Players will be required to work at least three days per week in a manual labour occupation, preferably as a bricklayer or concreter. There will be strict limits placed on the amount of aerobic training players will be permitted to do each week, although that will be complicated by AFLB’s strict ‘no data, statistics or analysis’ policy.

After games, players will be required by contract to head to the front bar of the venue they play at to mix with the fans, with AFLB competition points available for the team that sinks the most VB – I can exclusively reveal Carlton and United Breweries is the competition’s major sponsor – before midnight.

The new AFLB league, its full name being AFL Boomer, has been developed with one fan group in mind. The AFL is looking to provide Baby Boomer and fringe Baby Boomer Australian Rules fans with something to distract them every year once they get bored with the real AFL competition.

It is hoped AFL Boomer will placate the likes of Mark Robinson, Gerard Whateley, Damien Barrett, Terry Wallace, David King and other members of the media who, by their own admission, no longer like football. That way the rest of us can continue to watch the game evolve as the sophisticated, competitive and thrilling spectacle it has become over the past ten years.

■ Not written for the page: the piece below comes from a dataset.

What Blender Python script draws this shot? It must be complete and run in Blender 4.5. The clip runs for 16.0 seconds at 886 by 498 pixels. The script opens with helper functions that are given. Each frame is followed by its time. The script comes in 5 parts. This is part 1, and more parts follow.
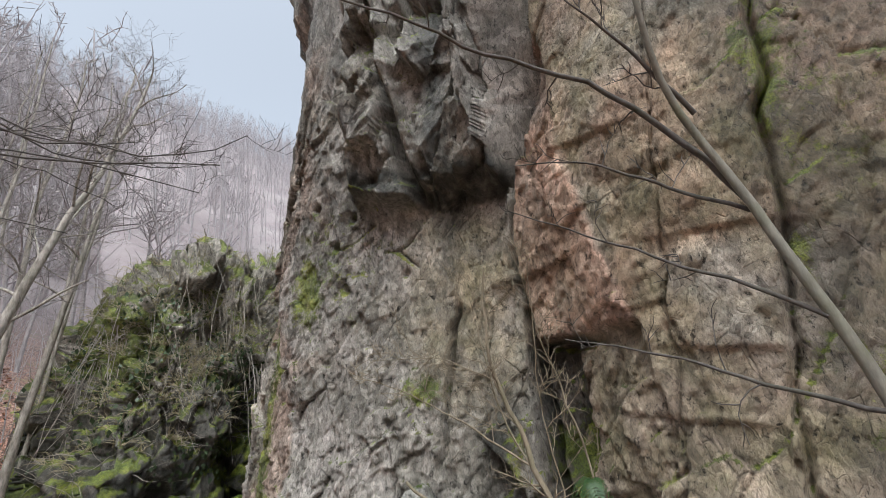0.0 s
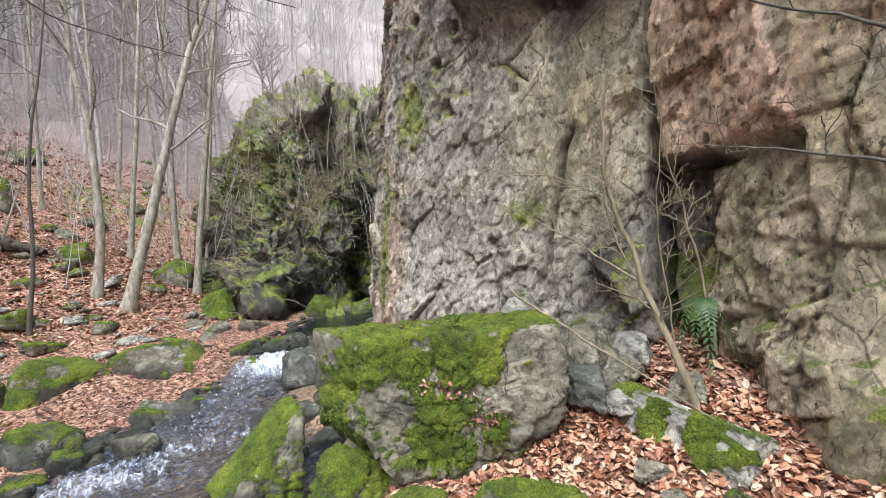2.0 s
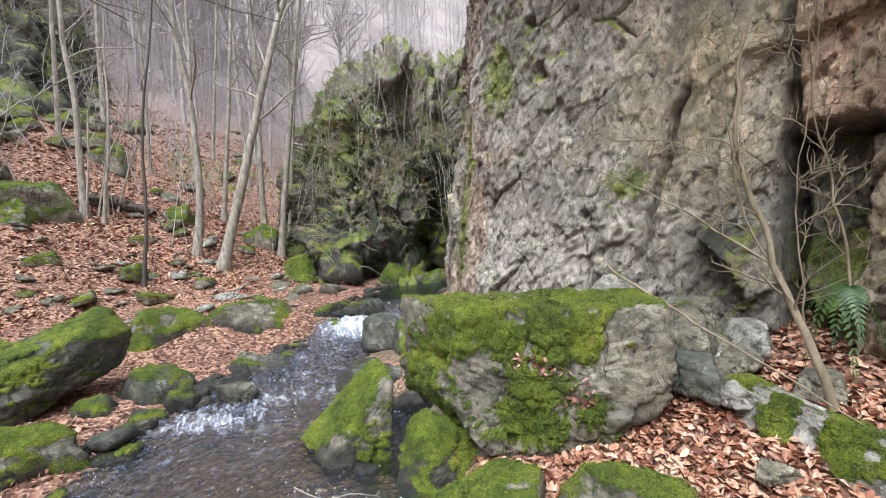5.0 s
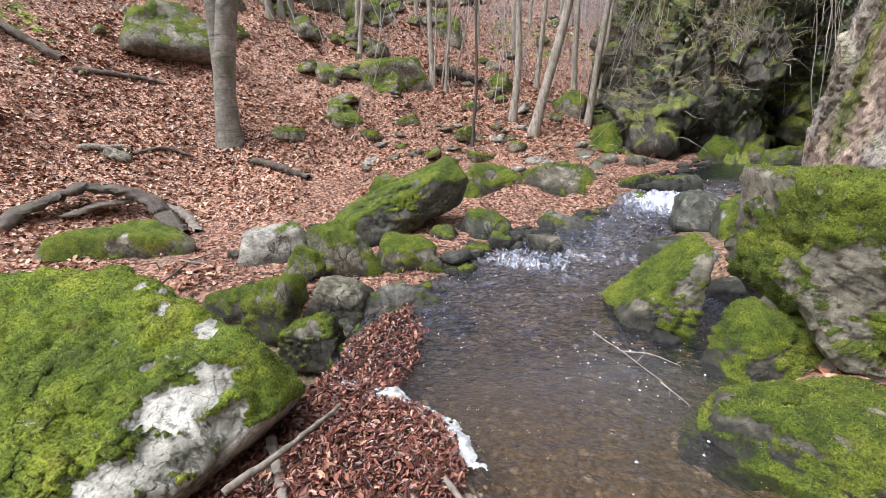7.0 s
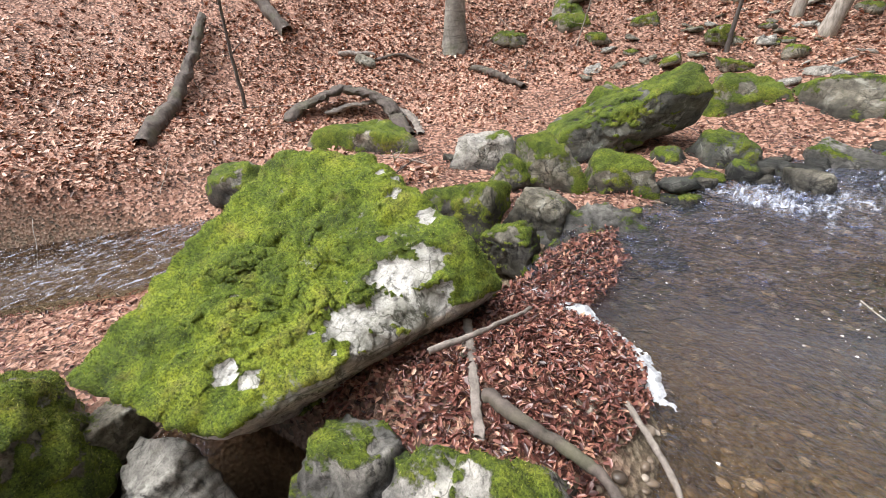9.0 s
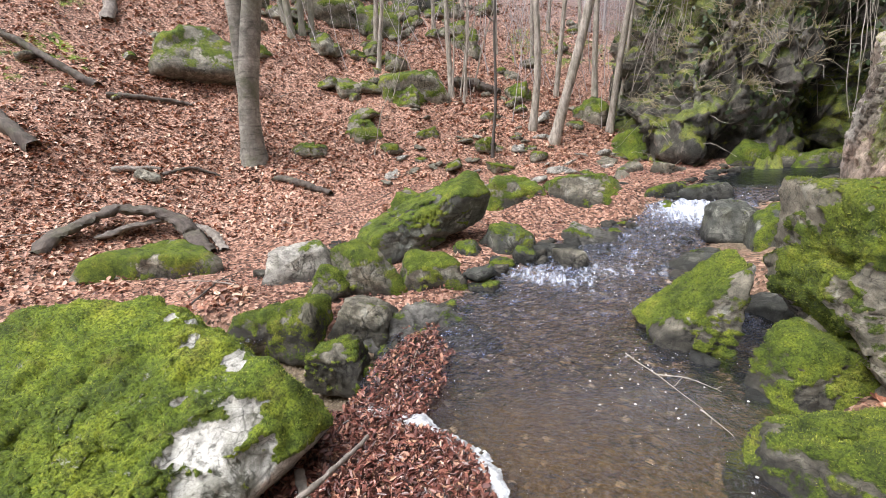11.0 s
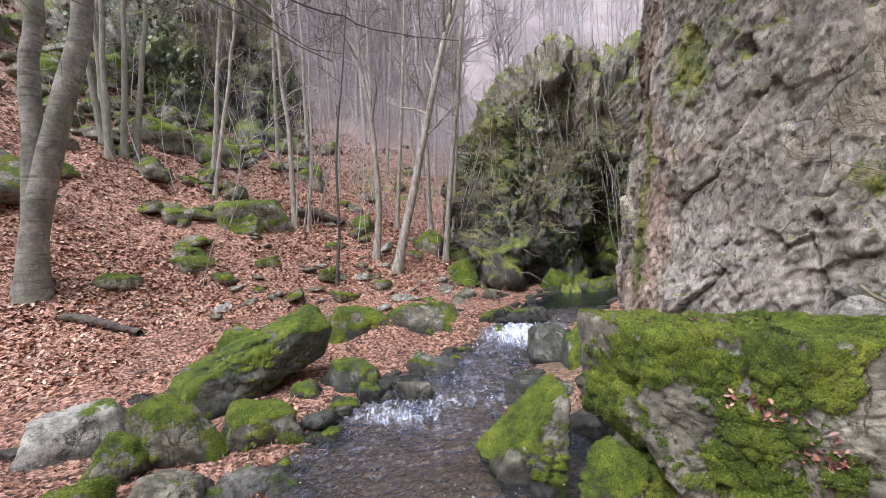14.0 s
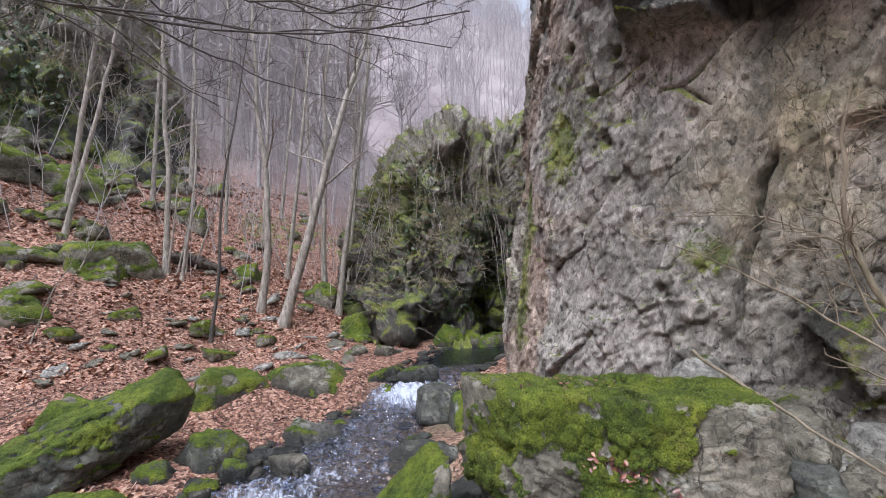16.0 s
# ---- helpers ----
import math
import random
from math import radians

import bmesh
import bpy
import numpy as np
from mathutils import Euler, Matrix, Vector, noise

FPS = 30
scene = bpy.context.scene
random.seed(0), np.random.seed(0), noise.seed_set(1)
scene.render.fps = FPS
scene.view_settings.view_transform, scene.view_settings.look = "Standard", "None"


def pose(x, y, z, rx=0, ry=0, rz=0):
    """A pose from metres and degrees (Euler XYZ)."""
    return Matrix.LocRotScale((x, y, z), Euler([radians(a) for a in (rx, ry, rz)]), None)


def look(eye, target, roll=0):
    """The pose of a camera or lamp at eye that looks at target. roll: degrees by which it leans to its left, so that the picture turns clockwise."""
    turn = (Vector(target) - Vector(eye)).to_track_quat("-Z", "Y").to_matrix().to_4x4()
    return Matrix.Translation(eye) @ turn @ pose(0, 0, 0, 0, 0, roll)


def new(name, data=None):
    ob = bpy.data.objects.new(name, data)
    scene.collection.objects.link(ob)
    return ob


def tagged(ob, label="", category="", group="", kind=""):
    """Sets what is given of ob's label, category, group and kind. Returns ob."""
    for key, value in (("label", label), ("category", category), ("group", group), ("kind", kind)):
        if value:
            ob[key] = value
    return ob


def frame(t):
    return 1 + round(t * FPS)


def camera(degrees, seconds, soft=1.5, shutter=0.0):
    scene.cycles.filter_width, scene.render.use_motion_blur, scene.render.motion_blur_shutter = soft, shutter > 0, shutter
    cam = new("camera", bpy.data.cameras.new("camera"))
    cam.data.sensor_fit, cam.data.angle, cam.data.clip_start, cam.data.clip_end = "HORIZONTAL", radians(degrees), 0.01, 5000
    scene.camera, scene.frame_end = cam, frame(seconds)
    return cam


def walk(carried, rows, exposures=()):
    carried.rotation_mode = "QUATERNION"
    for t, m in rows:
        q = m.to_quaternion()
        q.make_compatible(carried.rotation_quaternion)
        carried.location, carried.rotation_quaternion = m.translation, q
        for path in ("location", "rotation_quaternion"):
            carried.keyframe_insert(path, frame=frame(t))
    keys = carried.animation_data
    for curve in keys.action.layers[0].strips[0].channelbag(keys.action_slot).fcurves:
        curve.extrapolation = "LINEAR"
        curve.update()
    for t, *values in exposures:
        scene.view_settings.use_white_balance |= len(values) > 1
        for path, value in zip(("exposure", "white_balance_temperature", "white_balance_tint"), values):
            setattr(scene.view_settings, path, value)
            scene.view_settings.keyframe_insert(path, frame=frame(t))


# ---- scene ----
cam = camera(92.2, 16.0, soft=0.7)
PATH = [
    (0, (0.276, -0.237, 1.882), (1.723, 0.966, 2.559), -6.5),
    (0.5, (0.314, -0.207, 1.832), (1.687, 1.2, 2.2), -5.9),
    (1, (0.327, -0.17, 1.794), (1.586, 1.372, 1.993), -4.7),
    (1.5, (0.338, -0.122, 1.755), (1.534, 1.479, 1.845), -3.3),
    (2, (0.333, -0.093, 1.743), (1.479, 1.546, 1.728), -3.6),
    (2.5, (0.307, -0.05, 1.717), (1.396, 1.626, 1.649), -3.5),
    (3, (0.278, -0.014, 1.699), (1.294, 1.707, 1.621), -3.0),
    (3.2, (0.273, 0.003, 1.697), (1.263, 1.739, 1.622), -2.8),
    (5.3, (0.195, 0.123, 1.714), (1.03, 1.936, 1.588), -1.3),
    (5.5, (0.201, 0.11, 1.712), (0.943, 1.964, 1.591), -1.6),
    (6, (0.188, 0.103, 1.677), (0.678, 2.03, 1.465), -2.1),
    (6.5, (0.13, 0.105, 1.658), (0.251, 2.081, 1.379), -3.0),
    (7, (0.027, 0.141, 1.584), (-0.375, 1.994, 0.946), -2.4),
    (7.5, (-0.004, 0.118, 1.542), (-0.868, 1.667, 0.619), -3.5),
    (8, (-0.013, 0.108, 1.507), (-1.126, 1.447, 0.522), -5.0),
    (8.2, (-0.021, 0.105, 1.499), (-1.191, 1.389, 0.508), -5.3),
    (10.3, (-0.034, 0.163, 1.627), (-0.869, 1.831, 0.906), -5.1),
    (10.5, (-0.031, 0.178, 1.635), (-0.744, 1.915, 0.945), -4.6),
    (11, (-0.016, 0.202, 1.661), (-0.51, 2.045, 1.062), -4.2),
    (11.5, (-0.004, 0.21, 1.676), (-0.409, 2.104, 1.177), -4.1),
    (12, (0.02, 0.192, 1.702), (-0.332, 2.126, 1.33), -5.1),
    (12.5, (0.05, 0.206, 1.713), (-0.166, 2.172, 1.416), -5.0),
    (13, (0.063, 0.225, 1.726), (-0.017, 2.209, 1.49), -4.3),
    (13.5, (0.064, 0.236, 1.749), (0.106, 2.229, 1.582), -3.3),
    (14, (0.076, 0.249, 1.779), (0.283, 2.237, 1.695), -2.6),
    (14.5, (0.102, 0.244, 1.828), (0.525, 2.198, 1.815), -2.0),
    (15, (0.137, 0.238, 1.845), (0.709, 2.154, 1.907), -1.6),
    (15.5, (0.165, 0.248, 1.853), (0.779, 2.149, 1.951), -1.4),
    (16, (0.183, 0.253, 1.863), (0.848, 2.133, 2.001), -0.8),
]
walk(cam, [(t, look(eye, target, roll)) for t, eye, target, roll in PATH],
     [(0.0, 0.55, 6050, 6), (0.5, 0.72, 6100, 8), (1.0, 0.78, 6150, 6), (1.6, 1.07, 6150, 4), (3.0, 1.1, 6120, 4), (5.5, 1.0, 6050, 6), (7.0, 0.98, 6250, 10), (8.0, 1.1, 6400, 10), (12.5, 1.02, 6250, 12), (14.0, 0.8, 6050, 13), (16.0, 0.64, 5800, 13)])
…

Author’s note: Thanks to the excellent Ben Cuzzupe and Sean Lawson of Footy Twitter for the inspiration to write this piece.

The Crowd Says:

2019-04-20T01:27:21+00:00

Gordon P Smith

Roar Guru


Animal Planet runs a "Puppy Bowl" at halftime of the National Football League's Super Bowl here in the states that's similar to what you're describing, albeit with something vaguely resembling an actual scoring system. It's been a success in the sense that it's continued for many years now...

2019-04-18T13:40:57+00:00

Mister Football

Roar Guru


The key to getting back to a 1993 style season is to go for a 20 round season. If AFLB comes with a 20 round season, then I'm won over already.

2019-04-18T12:21:13+00:00

VivGilchrist

Roar Rookie


Look at you, so smug and smirky.

2019-04-18T11:15:57+00:00

Dave

Guest


Aflxr2d2 One player each. paper scissor rock in the middle .decides who gets a a shot on goal. Then a more in depth paper scissor rock decides where the shot is taken. Explosions behind the goal post are stronger or weaker depending on the distance to goal and difficulty of shot

2019-04-18T11:01:27+00:00

Seano

Roar Rookie


It actually sounds ok if we get 1993 scoring levels!

AUTHOR

2019-04-18T08:45:37+00:00

Ryan Buckland

Expert


NO TAXATION WITHOUT REPRESENTATION

AUTHOR

2019-04-18T08:45:10+00:00

Ryan Buckland

Expert


This made me laugh.

2019-04-18T08:22:43+00:00

Julian

Roar Rookie


So basically Double J, but for footy. Sold.

2019-04-18T06:39:13+00:00

Darren

Guest


Brilliant; couple of additions: - all teams need a designated utility (if only for footy card purposes) - throwing the ball is legal (half the AFLB can’t handball anyway - only one player taller than 190cm allowed in each team I am now worried though as a Gen X that AFLX was meant for me.

2019-04-18T05:44:03+00:00

Tom English

Roar Guru


whoooosh

2019-04-18T04:55:33+00:00

Simoc

Guest


"I can exclusively reveal" over and over again in this meaningless drivel. Keep the exclusives to yourself Ryan. Who cares but your fat ego!

2019-04-18T04:13:27+00:00

1DER

Guest


Plumbers and Gasfitters Union up in arms that they have been shafted.

2019-04-18T03:07:18+00:00

XI

Roar Guru


Awesome. Great piece of satire.

2019-04-18T03:05:08+00:00

Downsey

Roar Pro


Oooh, I was ready for a rant about funds funneled into nonsense rather than AFLW. Nice work, Ryan.

2019-04-18T01:44:34+00:00

Gary

Roar Rookie


But are they still keeping AFLX? I heard the AFL will introduce the use of dragons to restart after a goal is scored, and a designated “selfie” position where one player is nominated to run around with a selfie stick which will be broadcast split screen on the stadium screen.

2019-04-18T01:39:15+00:00

Liam Salter

Roar Guru


I’ve got a mature age Labrador who I’ll sign up.

2019-04-18T01:33:34+00:00

User

Roar Rookie


Sounds like a prosh piece by a disenchanted gen y.

2019-04-18T00:07:03+00:00

Rowdy

Roar Rookie


I believe a Catalonian Basque Separatist, from Kiev, Takink da Mikkey, is the first signing.

2019-04-17T23:46:42+00:00

Paul D

Roar Guru


Don't forget it has to be played on god-awful rain-soaked quagmires where the centre square looks like the bathroom at Engadine McDonalds circa 1997 The fans can also share in the experience by standing for hours on end in firetrap stadiums where you can't get a view of the proceedings and can enjoy grown men punching each other in the head because other grown men didn't do football well enough out on the field. Great article. Rose coloured glasses are just awful. Should be banned.

2019-04-17T23:29:14+00:00

AJ

Roar Rookie


Careful, don't give Gil any ideas. He might just do it.